The general election is governed by additional restrictions imposed by federal law and provides limited flexibility because of the constitutional requirement that all presidential electors nationwide must cast their electoral votes on the same day. Congress typically schedules this critical vote in mid-December, imposing constraints on any attempts to reschedule the election without encroaching on the Electoral College vote. Morley also emphasized, that in the context of a presidential election, the decision to reschedule should be approached with caution, given the potential for one major jurisdiction to significantly influence the outcome of the entire election.
“I think that there’s tremendous pragmatic reasons to be very cautious about having an additional day of voting just in one jurisdiction in the country that potentially the entire election can hinge on,” Morley said. “On the other hand, if the tally in the Electoral College is such that it doesn’t matter what the outcome of the election in that state (is), then I think there’s a serious question as to whether a court would even order it if no matter what happens, if (the) ultimate outcome in the Electoral College couldn’t change.”

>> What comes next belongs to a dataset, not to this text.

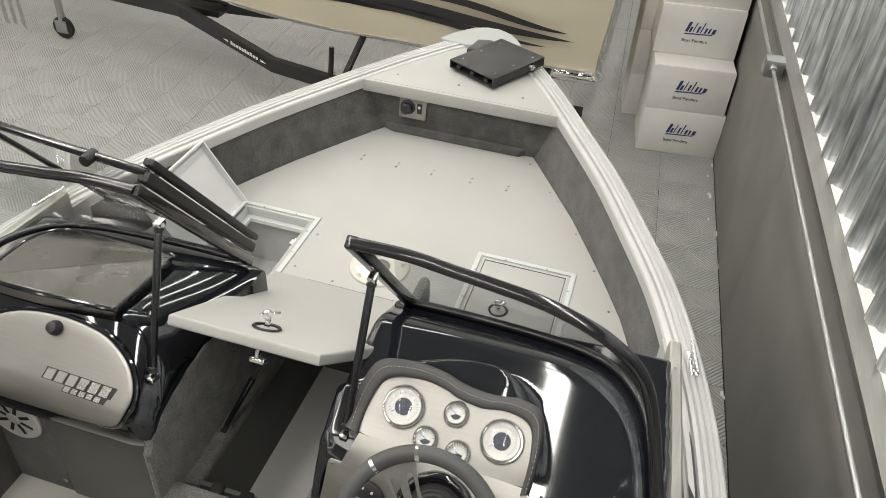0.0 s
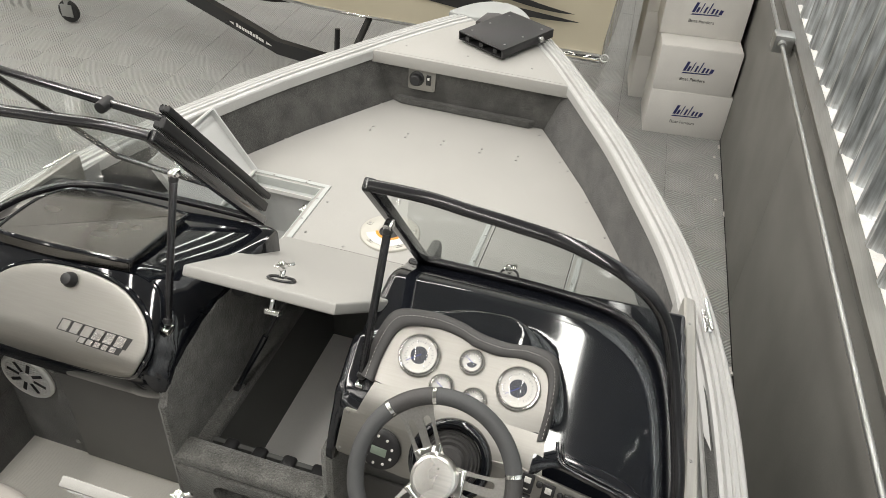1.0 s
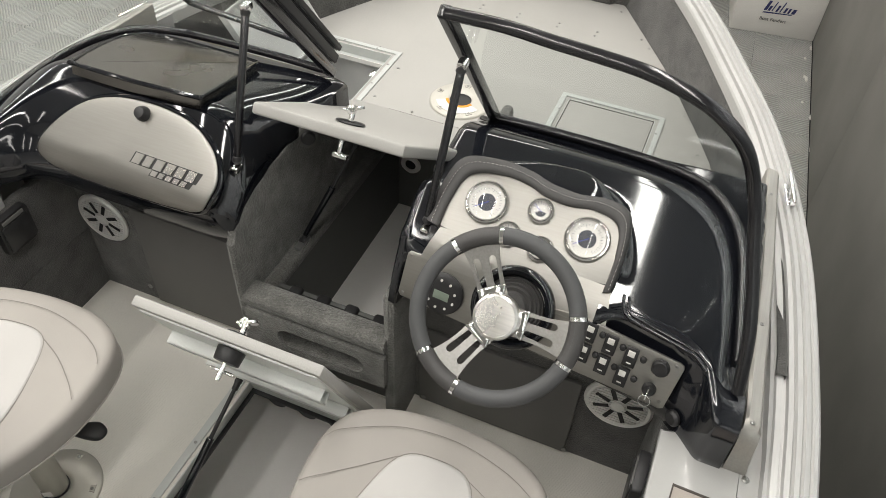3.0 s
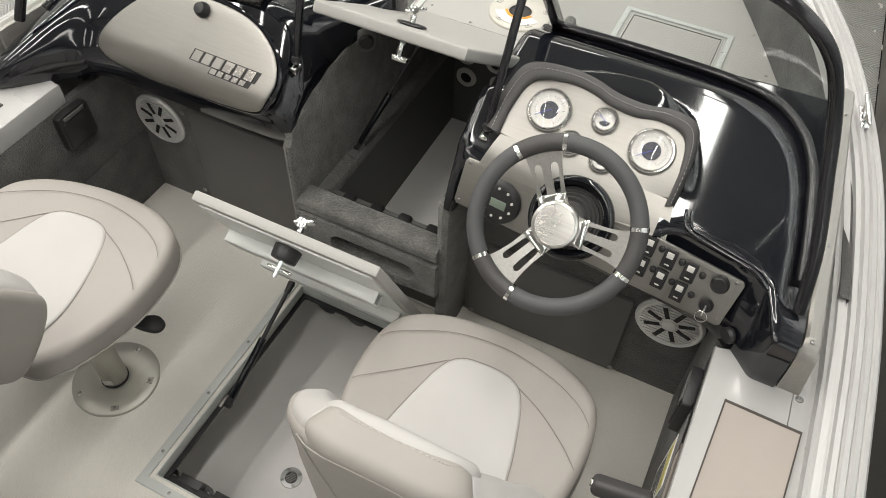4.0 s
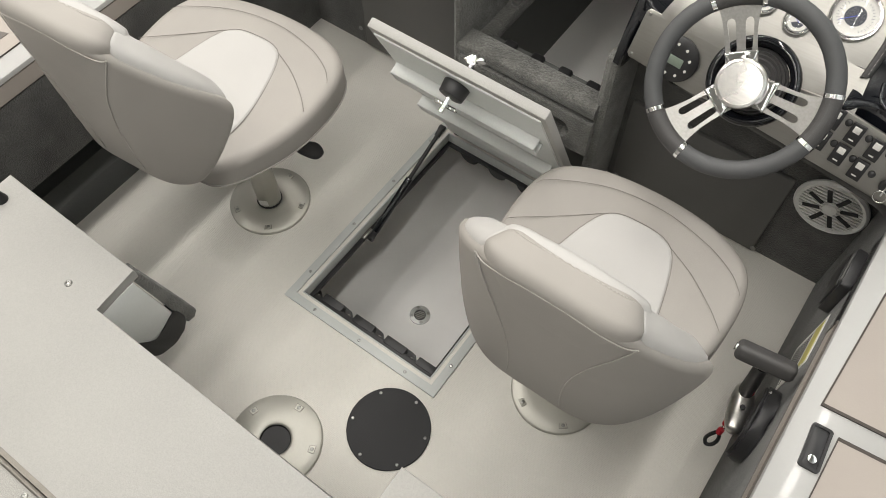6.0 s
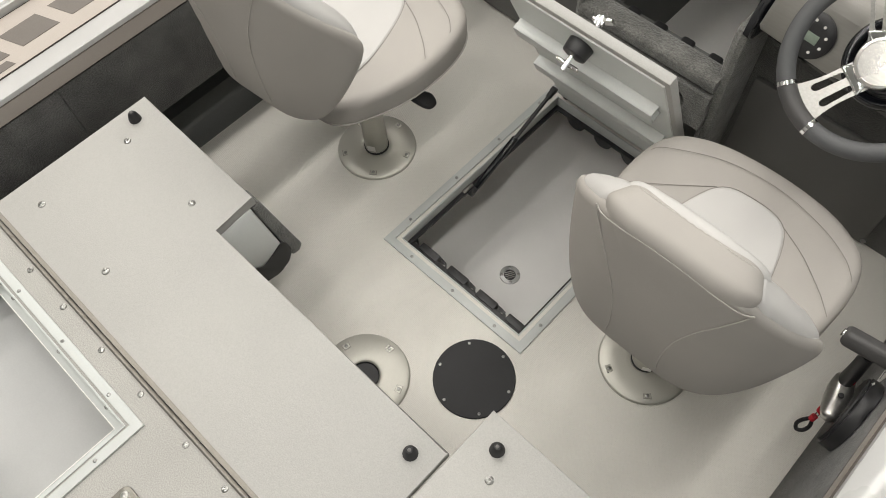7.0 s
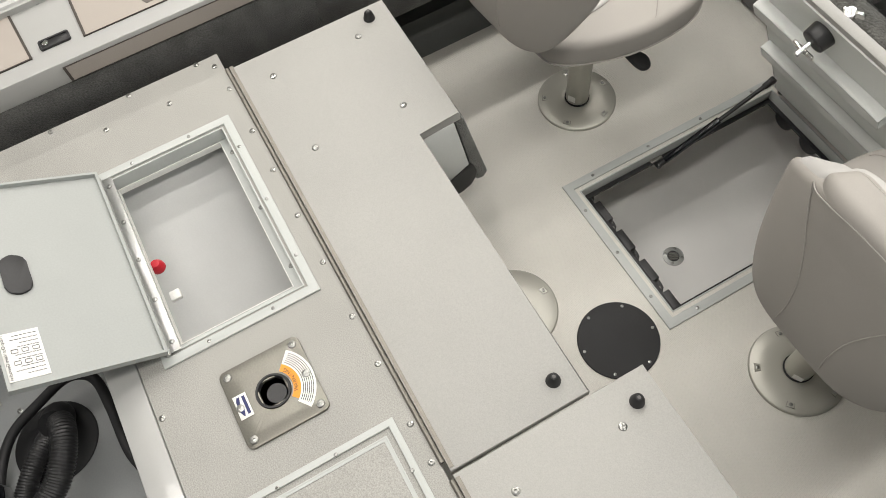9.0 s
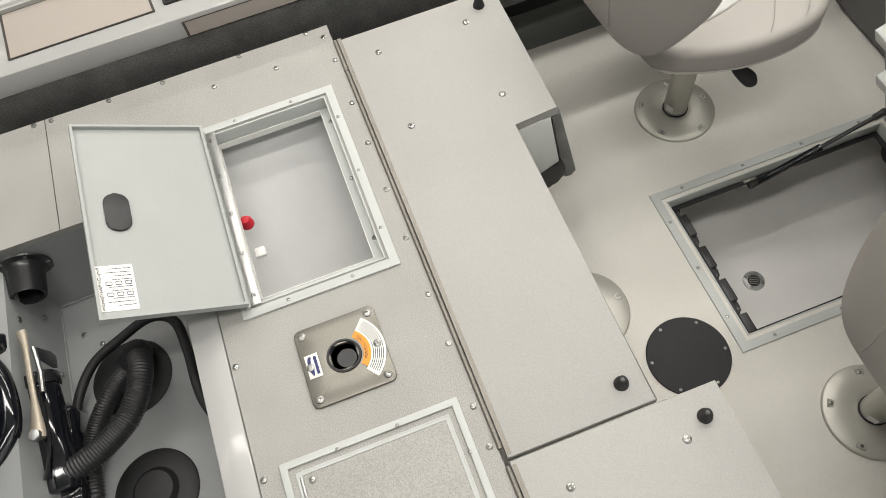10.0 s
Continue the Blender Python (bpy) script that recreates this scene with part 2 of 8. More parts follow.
LINER = mat("dark_plastic_liner", (0.105, 0.108, 0.102), 0.6, var=0.12, vscale=4, grain=0.05, bump=0.15)
KICK = mat("kick_panel", (0.14, 0.137, 0.131), 0.55, var=0.1, vscale=3, grain=0.08, gscale=700, bump=0.2)
PAINT = mat("white_painted_metal", (0.43, 0.43, 0.418), 0.3, var=0.025, vscale=3, grain=0.01, bump=0.03, bscale=40, coat=0.3)
RAIL = mat("bright_aluminium_rail", (0.54, 0.54, 0.527), 0.42, 0.15, var=0.04, vscale=3, grain=0.04, gscale=300, bump=0.05, stretch=(1, 0.05, 1))
FRAME = mat("grey_painted_frame", (0.52, 0.54, 0.522), 0.4, var=0.03, grain=0.02, bump=0.04)
WELL = mat("grey_well_paint", (0.32, 0.33, 0.33), 0.35, var=0.06, vscale=5, grain=0.03, bump=0.05)
BIN = mat("grey_bin_plastic", (0.58, 0.585, 0.575), 0.7, var=0.08, vscale=3, grain=0.02, bump=0)
HATCH_FLOOR = mat("grey_locker_floor", (0.84, 0.83, 0.81), 0.6, var=0.04, grain=0.05, gscale=700, bump=0.15)
PASS_FLOOR = mat("pale_passage_floor", (0.86, 0.85, 0.82), 0.6, var=0.04, grain=0.05, gscale=700, bump=0.15)
BLACK = mat("black_gelcoat", (0.007, 0.008, 0.011), 0.075, var=0.2, vscale=2, grain=0.0, bump=0.0, rvar=0.02, spec=0.6, coat=0.3)
HOSE = mat("ribbed_hose_plastic", (0.028, 0.028, 0.029), 0.36, var=0.12, grain=0.03, bump=0.02)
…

But in the scenarios of the recent wildfires in the Panhandle, experts echoed that the disaster’s effect on voting was essentially a nonissue.
“When you’re evacuating, the least of your worries is voting,” McKanna said after she returned from one of her precincts during the balloting.
In the Texas secretary of state’s office, Pierce said it is possible the state would have reassessed under a disaster declaration if the evacuations had occurred on the election day — as was the case when COVID-19 affected voting during the November 2020 presidential election. (The state scheduled an extended voting period, expanded mail-in ballot access and offered the option of drive-thru voting.)
“There’s no automatic way to do it, but what could happen is some things are done through a disaster declaration,” Pierce said. “And then more importantly, especially if you’re talking about, like, redoing an election or extending hours or some of those things, that would be done via court order.”
But existing law does offer voting alternatives for smaller-scale emergencies such as the Panhandle wildfires.
For instance, countywide voting — which Pierce said 90 of the state’s 254 counties offer — gives residents the flexibility to cast their ballots at any polling place within their home county, departing from the traditional practice of voting in their local precinct on election day. In the event of a natural disaster, as long as the entire county is not affected, residents can rely on this option.
There is also the option of provisional voting or reasonable impediment declaration, said Matt Lamb, an assistant professor in Texas Tech University’s political science department.
“Say you left in a rush, and you had to leave behind your ID,” Lamb said. “You can go up to your voter registrar’s office, vote provisionally, and then either sign an affidavit or come back within six calendar days of election day” with an ID.
But if the issue were larger, Morley said, Texas law allows for extensions of polling periods due to unexpected disasters, and it’s possible that the county would have rescheduled the election on a subsequent day.
“If there is no statutory remedy, I would expect that either a candidate or a political party or potentially even voters would go to court to argue that, as applied in the unique circumstances of widespread wildfires, that their right to vote has been substantially burdened, and that they are constitutionally entitled to an additional opportunity to vote,” Morley said. “In which case, the court would most likely engage in balancing of the opportunity that they’ve had to vote, the obstacles that they had that the wildfires presented, certainly the extent of any destruction or impediments to transportation or risks to life. And it would decide under this test whether there’s been an unconstitutional burden on voting rights.”